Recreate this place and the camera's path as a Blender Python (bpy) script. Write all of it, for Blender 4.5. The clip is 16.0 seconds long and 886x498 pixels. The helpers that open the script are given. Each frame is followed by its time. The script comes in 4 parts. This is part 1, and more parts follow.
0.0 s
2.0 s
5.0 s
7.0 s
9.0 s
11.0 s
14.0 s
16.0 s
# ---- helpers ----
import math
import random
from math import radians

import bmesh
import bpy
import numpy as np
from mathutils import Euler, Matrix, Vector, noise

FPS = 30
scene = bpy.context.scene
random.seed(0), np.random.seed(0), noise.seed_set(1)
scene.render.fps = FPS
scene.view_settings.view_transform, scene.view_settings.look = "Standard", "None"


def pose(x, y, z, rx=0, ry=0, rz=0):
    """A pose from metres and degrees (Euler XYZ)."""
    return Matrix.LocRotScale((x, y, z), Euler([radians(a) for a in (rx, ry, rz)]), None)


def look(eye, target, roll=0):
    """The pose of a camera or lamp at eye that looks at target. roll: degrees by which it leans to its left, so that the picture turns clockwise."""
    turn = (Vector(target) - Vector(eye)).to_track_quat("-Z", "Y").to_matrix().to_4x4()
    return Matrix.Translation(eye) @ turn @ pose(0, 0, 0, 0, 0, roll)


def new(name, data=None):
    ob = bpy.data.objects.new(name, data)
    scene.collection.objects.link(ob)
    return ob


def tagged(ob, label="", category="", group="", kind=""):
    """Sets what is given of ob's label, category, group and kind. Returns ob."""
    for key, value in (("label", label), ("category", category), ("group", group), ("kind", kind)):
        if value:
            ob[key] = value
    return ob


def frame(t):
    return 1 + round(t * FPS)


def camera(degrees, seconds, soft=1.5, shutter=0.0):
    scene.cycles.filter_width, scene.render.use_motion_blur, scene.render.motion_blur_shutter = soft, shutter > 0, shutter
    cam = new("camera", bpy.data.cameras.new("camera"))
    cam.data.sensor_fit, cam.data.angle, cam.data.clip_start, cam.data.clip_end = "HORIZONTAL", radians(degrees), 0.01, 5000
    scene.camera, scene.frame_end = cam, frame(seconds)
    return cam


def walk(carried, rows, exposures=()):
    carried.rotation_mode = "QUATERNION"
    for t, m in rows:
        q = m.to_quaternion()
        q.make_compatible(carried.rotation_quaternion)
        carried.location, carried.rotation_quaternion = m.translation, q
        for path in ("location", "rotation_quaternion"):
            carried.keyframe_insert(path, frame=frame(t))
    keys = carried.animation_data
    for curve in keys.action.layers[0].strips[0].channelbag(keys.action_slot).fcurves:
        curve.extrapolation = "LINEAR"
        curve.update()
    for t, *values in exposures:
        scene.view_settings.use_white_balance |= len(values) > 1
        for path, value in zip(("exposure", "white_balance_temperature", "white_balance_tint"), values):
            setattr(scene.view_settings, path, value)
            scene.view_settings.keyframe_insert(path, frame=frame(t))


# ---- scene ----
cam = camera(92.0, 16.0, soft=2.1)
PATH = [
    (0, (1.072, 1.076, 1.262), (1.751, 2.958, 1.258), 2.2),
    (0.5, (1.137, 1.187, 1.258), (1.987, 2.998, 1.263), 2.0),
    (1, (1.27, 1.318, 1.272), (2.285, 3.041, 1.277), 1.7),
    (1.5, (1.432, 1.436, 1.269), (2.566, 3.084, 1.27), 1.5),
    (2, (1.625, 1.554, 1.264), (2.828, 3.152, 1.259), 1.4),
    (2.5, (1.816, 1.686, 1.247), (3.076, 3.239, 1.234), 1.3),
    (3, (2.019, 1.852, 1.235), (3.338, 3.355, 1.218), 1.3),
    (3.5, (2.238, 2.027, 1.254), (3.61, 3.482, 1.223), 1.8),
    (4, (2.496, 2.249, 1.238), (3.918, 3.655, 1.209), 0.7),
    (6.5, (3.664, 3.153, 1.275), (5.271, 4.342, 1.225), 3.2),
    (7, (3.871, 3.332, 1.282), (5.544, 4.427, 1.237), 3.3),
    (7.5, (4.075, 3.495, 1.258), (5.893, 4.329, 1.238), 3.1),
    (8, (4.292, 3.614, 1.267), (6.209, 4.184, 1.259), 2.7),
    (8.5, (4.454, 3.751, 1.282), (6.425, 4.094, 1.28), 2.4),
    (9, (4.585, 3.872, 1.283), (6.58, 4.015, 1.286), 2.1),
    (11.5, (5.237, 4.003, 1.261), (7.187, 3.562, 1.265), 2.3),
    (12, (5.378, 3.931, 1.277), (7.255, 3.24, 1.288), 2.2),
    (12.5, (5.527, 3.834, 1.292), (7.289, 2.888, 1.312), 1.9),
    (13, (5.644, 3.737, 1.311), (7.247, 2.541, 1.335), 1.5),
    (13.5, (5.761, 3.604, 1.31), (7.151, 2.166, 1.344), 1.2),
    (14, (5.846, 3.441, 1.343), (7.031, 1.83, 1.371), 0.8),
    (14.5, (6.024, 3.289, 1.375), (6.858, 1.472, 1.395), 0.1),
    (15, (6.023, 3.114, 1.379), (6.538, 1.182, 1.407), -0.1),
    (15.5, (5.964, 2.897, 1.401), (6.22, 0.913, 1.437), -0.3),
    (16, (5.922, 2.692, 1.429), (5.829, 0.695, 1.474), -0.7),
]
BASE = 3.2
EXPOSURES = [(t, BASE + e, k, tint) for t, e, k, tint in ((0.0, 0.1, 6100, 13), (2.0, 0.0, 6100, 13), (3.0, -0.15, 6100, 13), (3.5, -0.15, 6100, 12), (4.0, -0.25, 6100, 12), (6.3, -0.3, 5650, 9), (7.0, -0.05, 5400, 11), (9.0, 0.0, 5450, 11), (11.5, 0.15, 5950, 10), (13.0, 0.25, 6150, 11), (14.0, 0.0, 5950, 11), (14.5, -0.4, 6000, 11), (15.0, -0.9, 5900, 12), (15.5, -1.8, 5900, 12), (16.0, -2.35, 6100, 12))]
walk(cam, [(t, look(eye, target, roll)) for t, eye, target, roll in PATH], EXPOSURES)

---

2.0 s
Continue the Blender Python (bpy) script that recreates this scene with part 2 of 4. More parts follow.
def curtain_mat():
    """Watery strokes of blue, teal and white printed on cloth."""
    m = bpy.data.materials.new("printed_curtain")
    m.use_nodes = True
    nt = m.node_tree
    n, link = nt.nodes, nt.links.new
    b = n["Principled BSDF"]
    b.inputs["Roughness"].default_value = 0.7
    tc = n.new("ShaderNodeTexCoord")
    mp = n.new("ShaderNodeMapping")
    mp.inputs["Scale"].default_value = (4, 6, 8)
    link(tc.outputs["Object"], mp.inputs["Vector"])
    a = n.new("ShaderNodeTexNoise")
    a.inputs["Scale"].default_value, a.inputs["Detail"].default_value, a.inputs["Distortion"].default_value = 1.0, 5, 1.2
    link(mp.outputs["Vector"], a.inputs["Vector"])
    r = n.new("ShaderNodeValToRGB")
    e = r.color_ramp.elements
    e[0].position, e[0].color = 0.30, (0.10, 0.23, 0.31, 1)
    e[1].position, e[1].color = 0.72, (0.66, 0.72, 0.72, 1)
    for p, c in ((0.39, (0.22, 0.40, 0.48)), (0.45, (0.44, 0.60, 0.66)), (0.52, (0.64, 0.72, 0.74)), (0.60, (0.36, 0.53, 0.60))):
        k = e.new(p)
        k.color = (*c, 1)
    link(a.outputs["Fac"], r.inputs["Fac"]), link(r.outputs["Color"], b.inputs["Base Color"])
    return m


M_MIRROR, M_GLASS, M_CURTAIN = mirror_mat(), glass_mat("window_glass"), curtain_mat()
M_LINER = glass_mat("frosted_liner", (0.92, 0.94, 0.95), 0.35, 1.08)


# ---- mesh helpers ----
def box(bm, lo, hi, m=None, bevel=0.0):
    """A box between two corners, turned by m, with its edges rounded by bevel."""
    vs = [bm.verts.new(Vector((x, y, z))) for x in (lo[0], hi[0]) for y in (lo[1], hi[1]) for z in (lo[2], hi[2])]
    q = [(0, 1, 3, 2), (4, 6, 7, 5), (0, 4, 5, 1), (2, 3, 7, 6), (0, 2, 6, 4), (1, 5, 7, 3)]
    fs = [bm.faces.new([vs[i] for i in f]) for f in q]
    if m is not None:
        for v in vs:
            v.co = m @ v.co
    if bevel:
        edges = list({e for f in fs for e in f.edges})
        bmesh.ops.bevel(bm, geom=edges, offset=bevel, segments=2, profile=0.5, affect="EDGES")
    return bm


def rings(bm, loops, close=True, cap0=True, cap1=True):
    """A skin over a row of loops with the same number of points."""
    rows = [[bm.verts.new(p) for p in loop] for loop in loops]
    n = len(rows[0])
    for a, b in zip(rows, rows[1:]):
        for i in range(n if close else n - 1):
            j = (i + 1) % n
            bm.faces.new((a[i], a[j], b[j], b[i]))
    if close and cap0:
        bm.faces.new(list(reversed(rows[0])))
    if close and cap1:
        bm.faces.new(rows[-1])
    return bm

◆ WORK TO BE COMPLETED
Give again the run of lines that opens at the line with "Recreate this place" and closes at the line with "pose from metres", exactly, and only that run.

◆ RESPONSE TO THIS EXERCISE
Recreate this place and the camera's path as a Blender Python (bpy) script. Write all of it, for Blender 4.5. The clip is 16.0 seconds long and 886x498 pixels. The helpers that open the script are given. Each frame is followed by its time. The script comes in 4 parts. This is part 1, and more parts follow.
0.0 s
2.0 s
5.0 s
7.0 s
9.0 s
11.0 s
14.0 s
16.0 s
# ---- helpers ----
import math
import random
from math import radians

import bmesh
import bpy
import numpy as np
from mathutils import Euler, Matrix, Vector, noise

FPS = 30
scene = bpy.context.scene
random.seed(0), np.random.seed(0), noise.seed_set(1)
scene.render.fps = FPS
scene.view_settings.view_transform, scene.view_settings.look = "Standard", "None"


def pose(x, y, z, rx=0, ry=0, rz=0):
    """A pose from metres and degrees (Euler XYZ)."""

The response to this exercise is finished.